Energy panel cuts ex-refinery oil prices by Bt5/l from tomorrow
The National Energy Policy Committee (NEPC) resolved today to cut the ex-refinery prices of refined oil products from six refiners by five, instead of two baht per litre from tomorrow until May 9, with another 3-baht cut following.
The price cut will, however, need to be announced in the Royal Gazette before it becomes effective.
Energy Minister Akanat Promphan made clear that the 5-baht cut does not necessarily mean that the prices of refined oil products at service stations will automatically reduce by the same amount.
He said that the prices at service stations could be reduced or the cut could be used to ease the debt burden of the Oil Fuel Fund which is, currently, carrying a loss of about 60 billion baht.
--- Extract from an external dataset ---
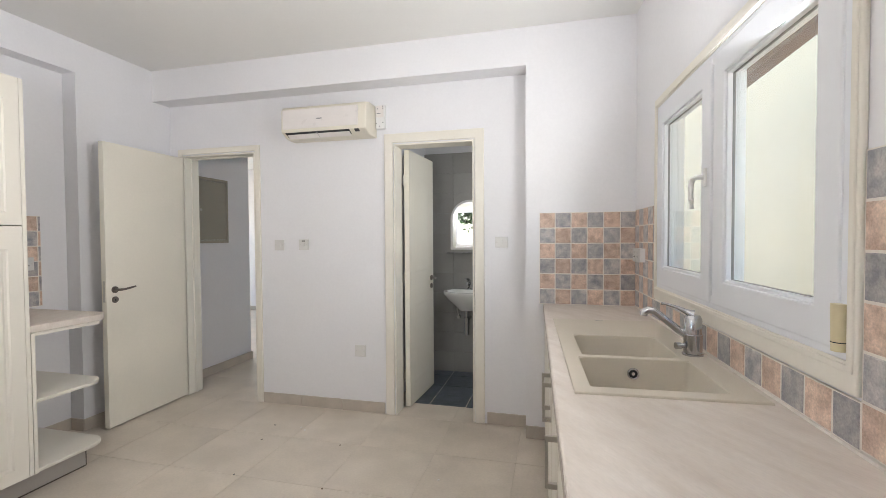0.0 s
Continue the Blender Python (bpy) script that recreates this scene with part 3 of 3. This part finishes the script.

He warned that, if the Fund’s debt burden is not curbed sooner rather than later, consumers may have to pay more for oil products.
Akanat explained that the ex-refinery price cut is made possible because the Gross Refining Margin (GRM) for April averages 14 baht/litre, which is high, and the NEPC has discovered that the six oil refiners have gained a combined windfall of about 10 billion baht, including 5 billion baht in April alone.
The energy minister went on to say that, in the future, pump prices will not jump by 5 or 6 baht/litre at a time, as has been the case previously, but will increase gradually adding, however, that the Singapore oil price reference will still be used as a benchmark to determine domestic oil prices.
He disclosed that the Energy Ministry will seek consent from the government to secure a 20 billion baht loan to boost the financial standing of the Oil Fuel Fund, as he claimed that this loan is not related to the 500 billion baht loan that the government plans to negotiate from domestic sources.
The ministry envisages cutting the Fund’s losses, estimated at about 2.6 billion baht a day to a level of about 100 million baht a day, said the minister.